Liebesgaben eines Dichters – Kuriosa im Nachlass Hermann von Gilm zu Roseneck *

Liebesbrief Gilm. © Brenner-Archiv

„Ergreif mein Herz, du süße Liebespein, / die Du vom Tau der Hoffnung schmachtend lebst“: Die Liebespein, die Goethe seinem „Faust“ in den Mund legt, kann mitunter in eigenwillige Handlungen münden, die von Verliebten unternommen werden, sie macht vor Standesschranken nicht Halt, wenige sind davor gefeit – so fiel ihr auch der Tiroler Literat Hermann von Gilm zum Opfer, und das gleich mehrfach.

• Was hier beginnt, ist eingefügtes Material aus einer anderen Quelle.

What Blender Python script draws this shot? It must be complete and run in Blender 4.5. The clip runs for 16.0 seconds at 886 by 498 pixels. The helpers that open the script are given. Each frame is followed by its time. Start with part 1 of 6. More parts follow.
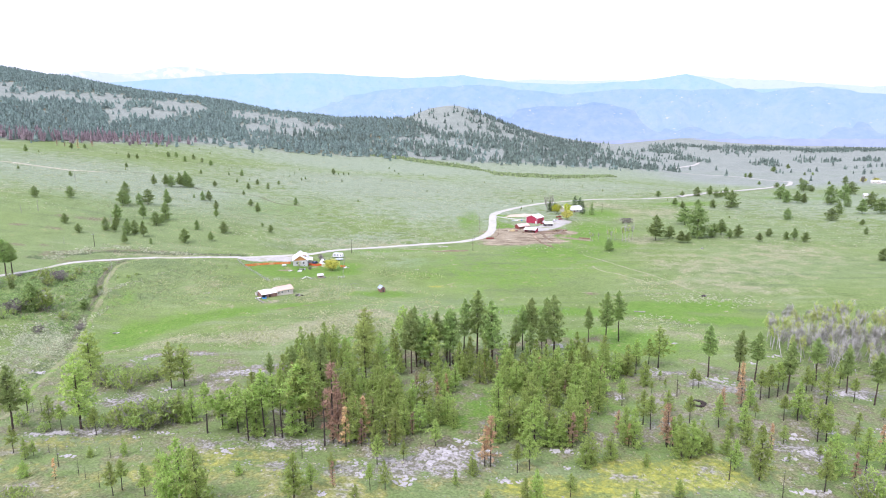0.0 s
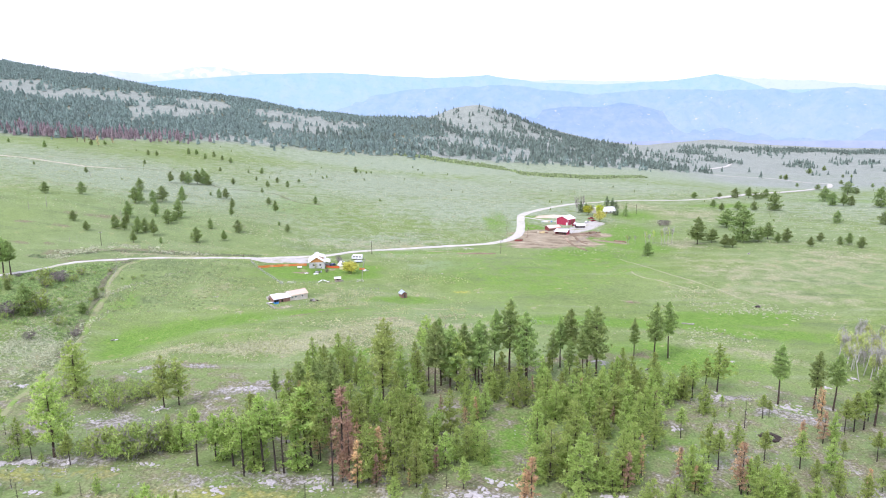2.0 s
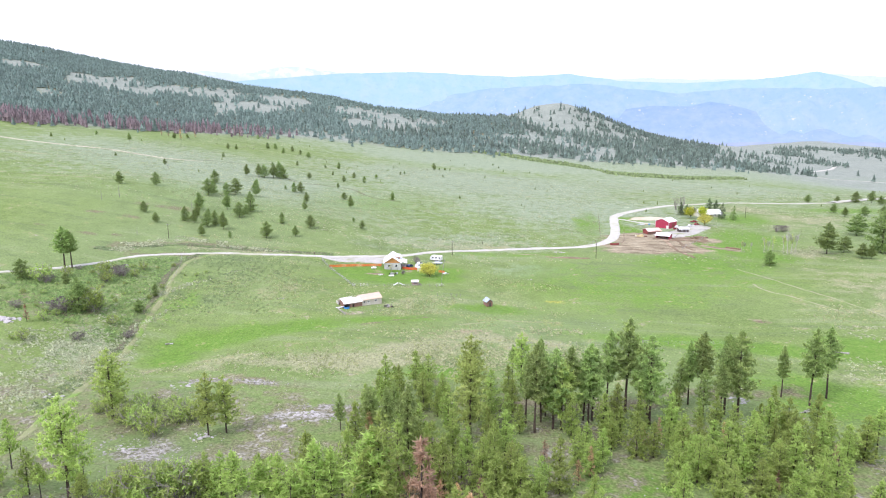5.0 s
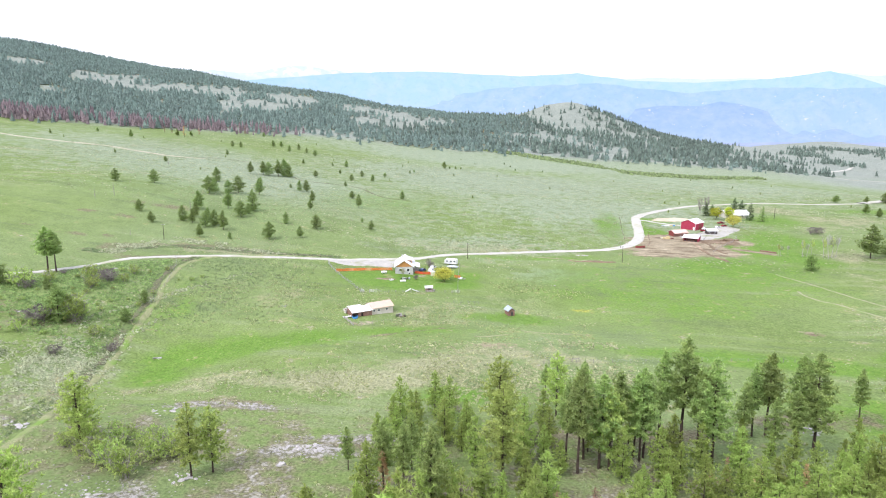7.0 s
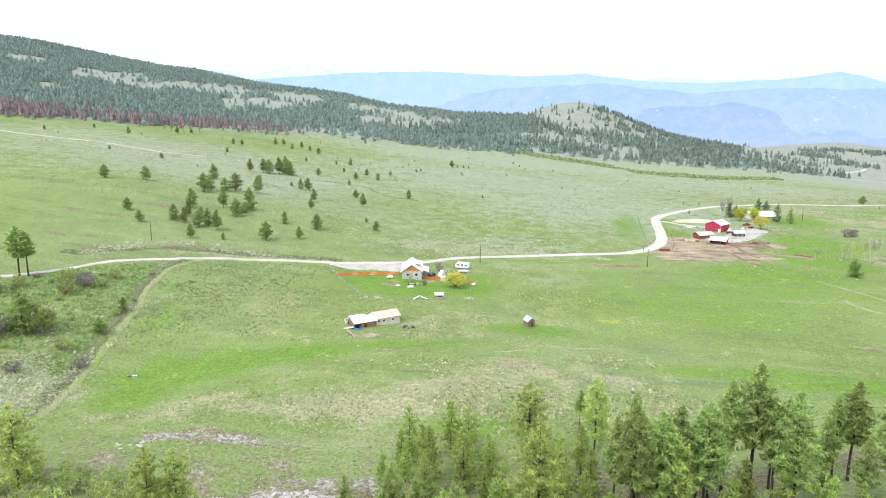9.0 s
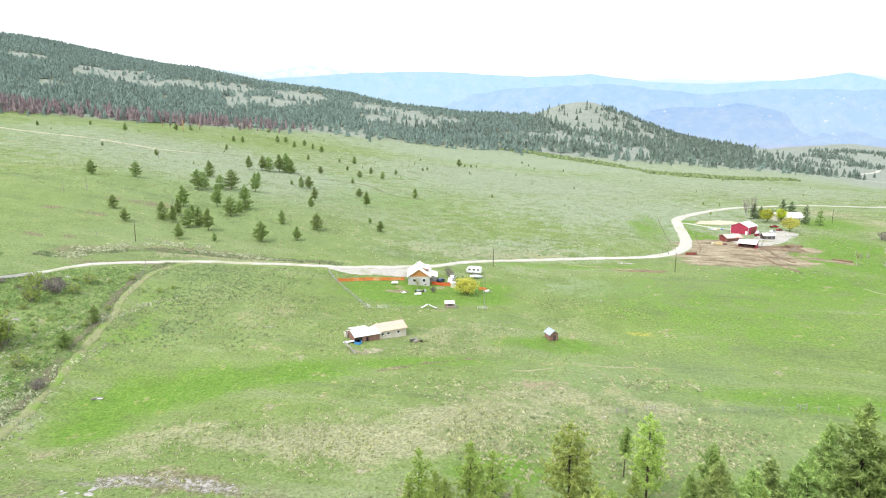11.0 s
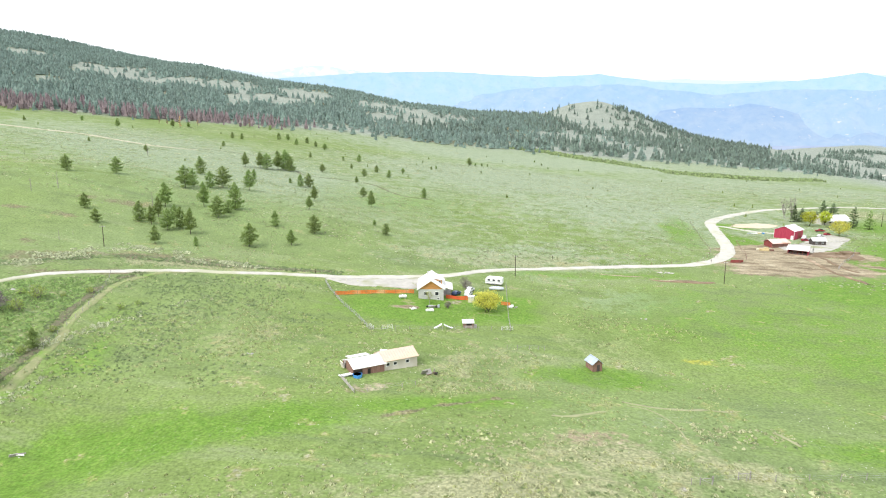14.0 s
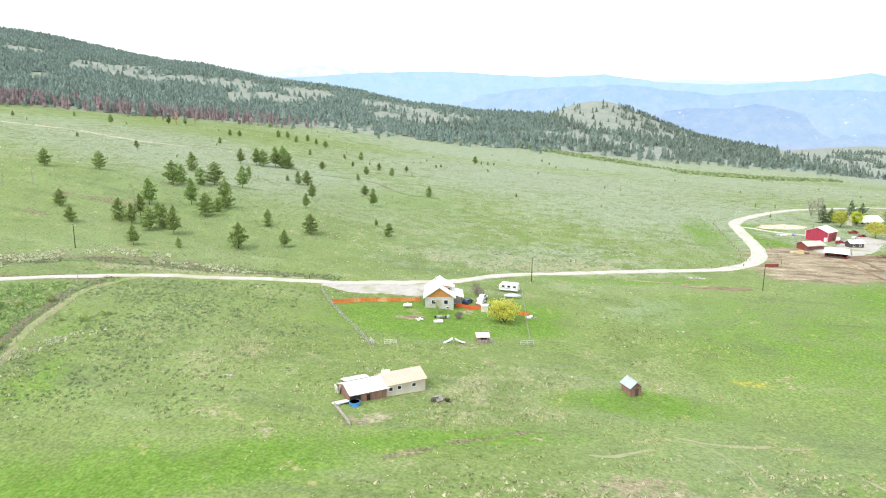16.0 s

Hermann Rudolf Heinrich von Gilm zu Roseneck wurde am 1. November 1812 in Innsbruck als Sohn eines Stadtgerichtsassessors geboren. Er inskribierte 1830 in Innsbruck und entschied sich nach den philosophischen Studien für die Rechtswissenschaft. Anders als beispielsweise Gilms Zeitgenosse Adalbert Stifter, der aus Selbstzweifeln nicht in der Lage war, seine rechtswissenschaftlichen Studien zu beenden, weil er einen entscheidenden Prüfungstermin verstreichen ließ, schloss Gilm sein Jurastudium ab. Ab 1836 war er Rechtspraktikant, ab 1838 als unbesoldeter Konzeptspraktikant bei der Tiroler Statthalterei und ab 1840 im Staatsdienst in Schwaz, Bruneck (1842)  und Rovereto (1847) tätig, bis er als Hofkanzleikonzeptspraktikant nach Wien wechselte. 1854 wurde Gilm zum Statthalterkreissekretär befördert und lebte fortan bis zu seinem Tod am 31. Mai 1864 in Linz. Die Entscheidung für den Beruf des Beamten war eher pragmatischer Natur und geschah, um dem Wunsch des Vaters zu genügen; zeitlebens machte Gilm die Kluft zwischen der relativen Freiheit, die er in der Poesie fand, und der regulativen Profanität des Juristenberufes in der biedermeierlichen Monarchie schwer zu schaffen. Gilm gehört heute wohl mit großer Wahrscheinlichkeit zu den weitgehend Vergessenen unter den österreichischen Literaten des 19. Jahrhunderts. Nur wenige aktuelle Literaturgeschichten verweisen auf sein Leben und Oevre; für die Zukunft mag in Plattformen wie der Literaturlandkarte Tirol[1] einiges an Potenzial verborgen liegen, auch jene DichterInnen, die im Begriff sind, vergessen zu werden, wieder in das Bewusstsein einer interessierten Öffentlichkeit zu heben.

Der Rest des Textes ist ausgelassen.